▶ **Task to complete**:
Reproduce the listing below word for word, with no pictures.

▶ **Information provided**:

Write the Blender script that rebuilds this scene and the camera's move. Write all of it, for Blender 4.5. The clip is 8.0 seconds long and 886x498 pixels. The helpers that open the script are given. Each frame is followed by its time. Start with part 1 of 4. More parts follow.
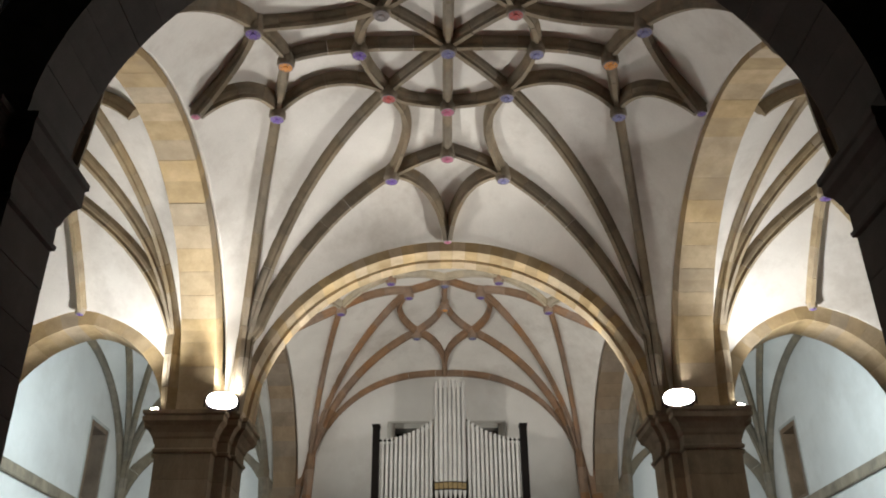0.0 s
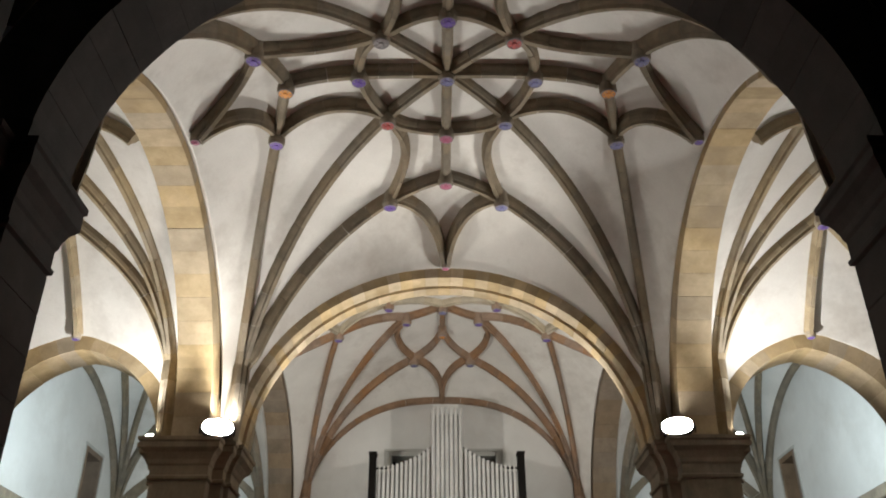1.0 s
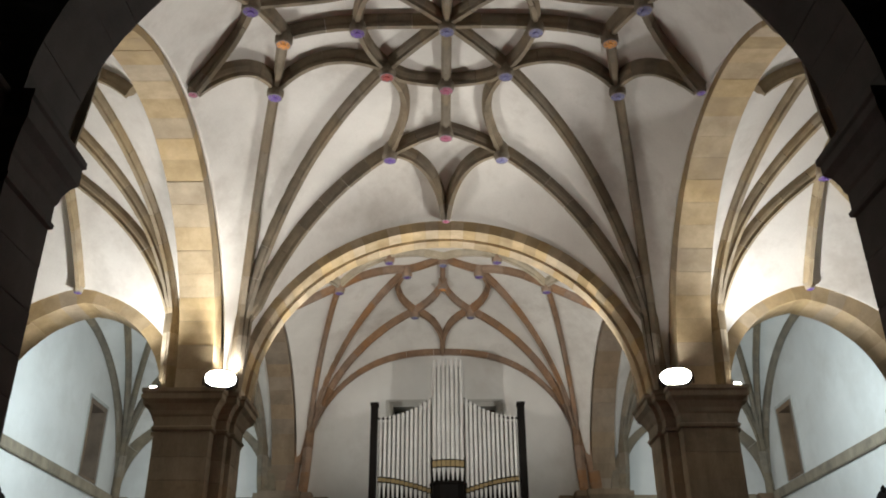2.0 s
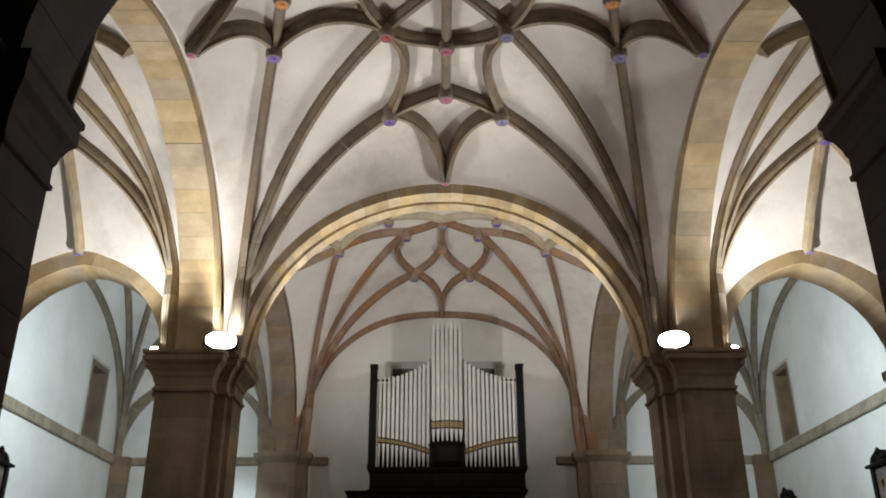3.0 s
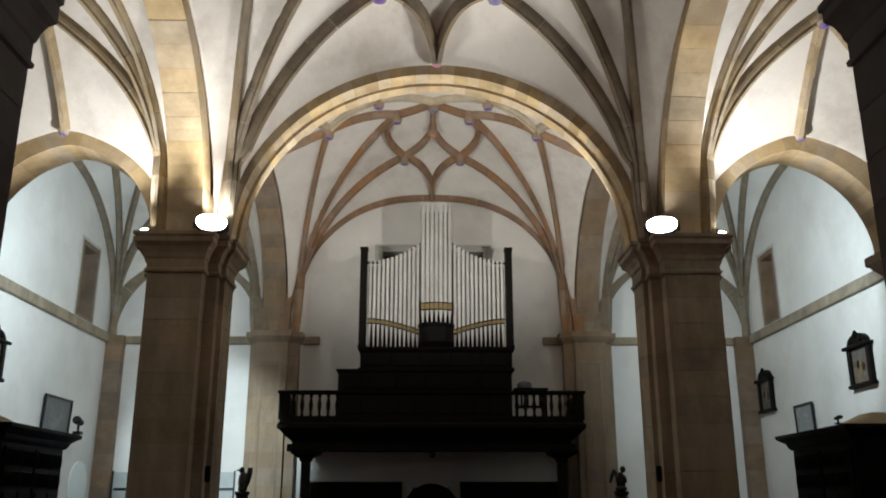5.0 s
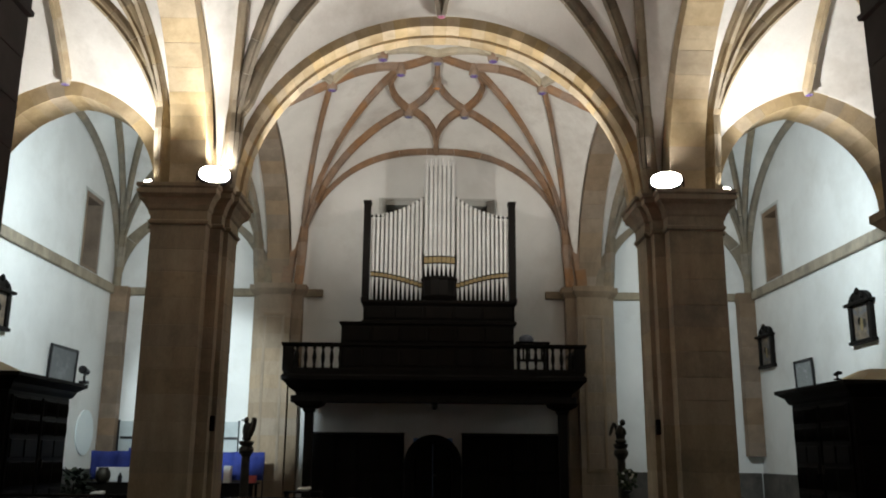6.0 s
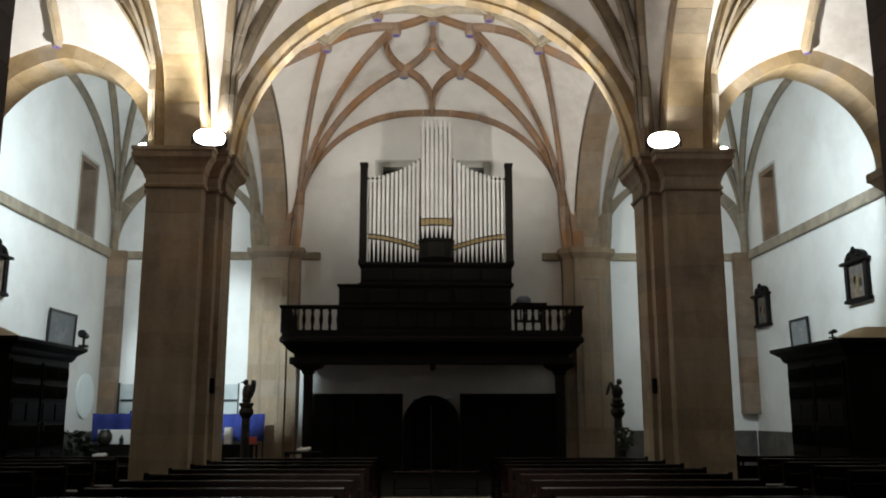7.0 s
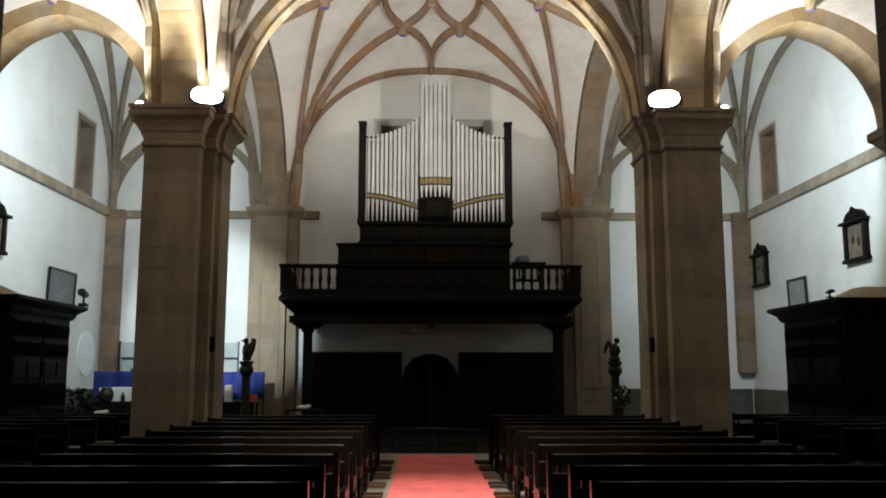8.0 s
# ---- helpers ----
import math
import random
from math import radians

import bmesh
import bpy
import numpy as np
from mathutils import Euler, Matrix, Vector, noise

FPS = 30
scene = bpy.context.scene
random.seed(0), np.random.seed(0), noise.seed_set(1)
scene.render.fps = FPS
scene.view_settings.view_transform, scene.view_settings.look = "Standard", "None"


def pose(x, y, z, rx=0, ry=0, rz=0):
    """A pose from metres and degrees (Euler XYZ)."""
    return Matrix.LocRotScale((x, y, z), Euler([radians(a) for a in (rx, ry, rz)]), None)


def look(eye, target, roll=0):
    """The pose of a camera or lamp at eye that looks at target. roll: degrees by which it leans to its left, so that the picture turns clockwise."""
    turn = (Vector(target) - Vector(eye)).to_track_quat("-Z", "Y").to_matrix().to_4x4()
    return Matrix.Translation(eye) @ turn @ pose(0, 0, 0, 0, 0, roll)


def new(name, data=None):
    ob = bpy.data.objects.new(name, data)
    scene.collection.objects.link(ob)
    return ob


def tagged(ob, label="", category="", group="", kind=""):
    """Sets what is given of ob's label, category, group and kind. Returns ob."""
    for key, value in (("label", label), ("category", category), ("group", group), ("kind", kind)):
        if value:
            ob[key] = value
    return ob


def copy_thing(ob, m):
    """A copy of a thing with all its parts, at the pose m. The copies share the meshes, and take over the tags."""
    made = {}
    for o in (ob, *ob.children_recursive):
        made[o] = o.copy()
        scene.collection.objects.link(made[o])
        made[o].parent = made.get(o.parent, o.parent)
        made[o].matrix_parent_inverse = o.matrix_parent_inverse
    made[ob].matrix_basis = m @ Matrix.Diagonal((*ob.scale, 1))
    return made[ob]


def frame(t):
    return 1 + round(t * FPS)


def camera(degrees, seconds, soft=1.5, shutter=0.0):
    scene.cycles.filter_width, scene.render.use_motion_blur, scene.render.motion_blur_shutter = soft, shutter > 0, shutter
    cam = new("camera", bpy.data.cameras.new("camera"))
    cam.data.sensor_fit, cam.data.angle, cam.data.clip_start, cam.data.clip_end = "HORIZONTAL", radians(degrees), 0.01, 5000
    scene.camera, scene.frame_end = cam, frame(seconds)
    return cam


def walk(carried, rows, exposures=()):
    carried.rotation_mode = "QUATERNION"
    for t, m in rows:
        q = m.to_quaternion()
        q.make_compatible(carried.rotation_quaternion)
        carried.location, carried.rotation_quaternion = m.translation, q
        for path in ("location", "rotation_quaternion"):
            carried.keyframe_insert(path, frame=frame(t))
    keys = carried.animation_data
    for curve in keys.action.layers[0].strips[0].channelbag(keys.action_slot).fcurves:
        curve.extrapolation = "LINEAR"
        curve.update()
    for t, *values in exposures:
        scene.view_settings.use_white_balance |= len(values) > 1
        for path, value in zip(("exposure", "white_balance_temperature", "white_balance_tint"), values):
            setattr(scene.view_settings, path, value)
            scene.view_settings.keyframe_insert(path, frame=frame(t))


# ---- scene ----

▶ **Result**:
Write the Blender script that rebuilds this scene and the camera's move. Write all of it, for Blender 4.5. The clip is 8.0 seconds long and 886x498 pixels. The helpers that open the script are given. Each frame is followed by its time. Start with part 1 of 4. More parts follow.
0.0 s
1.0 s
2.0 s
3.0 s
5.0 s
6.0 s
7.0 s
8.0 s
# ---- helpers ----
import math
import random
from math import radians

import bmesh
import bpy
import numpy as np
from mathutils import Euler, Matrix, Vector, noise

FPS = 30
scene = bpy.context.scene
random.seed(0), np.random.seed(0), noise.seed_set(1)
scene.render.fps = FPS
scene.view_settings.view_transform, scene.view_settings.look = "Standard", "None"


def pose(x, y, z, rx=0, ry=0, rz=0):
    """A pose from metres and degrees (Euler XYZ)."""
    return Matrix.LocRotScale((x, y, z), Euler([radians(a) for a in (rx, ry, rz)]), None)


def look(eye, target, roll=0):
    """The pose of a camera or lamp at eye that looks at target. roll: degrees by which it leans to its left, so that the picture turns clockwise."""
    turn = (Vector(target) - Vector(eye)).to_track_quat("-Z", "Y").to_matrix().to_4x4()
    return Matrix.Translation(eye) @ turn @ pose(0, 0, 0, 0, 0, roll)


def new(name, data=None):
    ob = bpy.data.objects.new(name, data)
    scene.collection.objects.link(ob)
    return ob


def tagged(ob, label="", category="", group="", kind=""):
    """Sets what is given of ob's label, category, group and kind. Returns ob."""
    for key, value in (("label", label), ("category", category), ("group", group), ("kind", kind)):
        if value:
            ob[key] = value
    return ob


def copy_thing(ob, m):
    """A copy of a thing with all its parts, at the pose m. The copies share the meshes, and take over the tags."""
    made = {}
    for o in (ob, *ob.children_recursive):
        made[o] = o.copy()
        scene.collection.objects.link(made[o])
        made[o].parent = made.get(o.parent, o.parent)
        made[o].matrix_parent_inverse = o.matrix_parent_inverse
    made[ob].matrix_basis = m @ Matrix.Diagonal((*ob.scale, 1))
    return made[ob]


def frame(t):
    return 1 + round(t * FPS)


def camera(degrees, seconds, soft=1.5, shutter=0.0):
    scene.cycles.filter_width, scene.render.use_motion_blur, scene.render.motion_blur_shutter = soft, shutter > 0, shutter
    cam = new("camera", bpy.data.cameras.new("camera"))
    cam.data.sensor_fit, cam.data.angle, cam.data.clip_start, cam.data.clip_end = "HORIZONTAL", radians(degrees), 0.01, 5000
    scene.camera, scene.frame_end = cam, frame(seconds)
    return cam


def walk(carried, rows, exposures=()):
    carried.rotation_mode = "QUATERNION"
    for t, m in rows:
        q = m.to_quaternion()
        q.make_compatible(carried.rotation_quaternion)
        carried.location, carried.rotation_quaternion = m.translation, q
        for path in ("location", "rotation_quaternion"):
            carried.keyframe_insert(path, frame=frame(t))
    keys = carried.animation_data
    for curve in keys.action.layers[0].strips[0].channelbag(keys.action_slot).fcurves:
        curve.extrapolation = "LINEAR"
        curve.update()
    for t, *values in exposures:
        scene.view_settings.use_white_balance |= len(values) > 1
        for path, value in zip(("exposure", "white_balance_temperature", "white_balance_tint"), values):
            setattr(scene.view_settings, path, value)
            scene.view_settings.keyframe_insert(path, frame=frame(t))


# ---- scene ----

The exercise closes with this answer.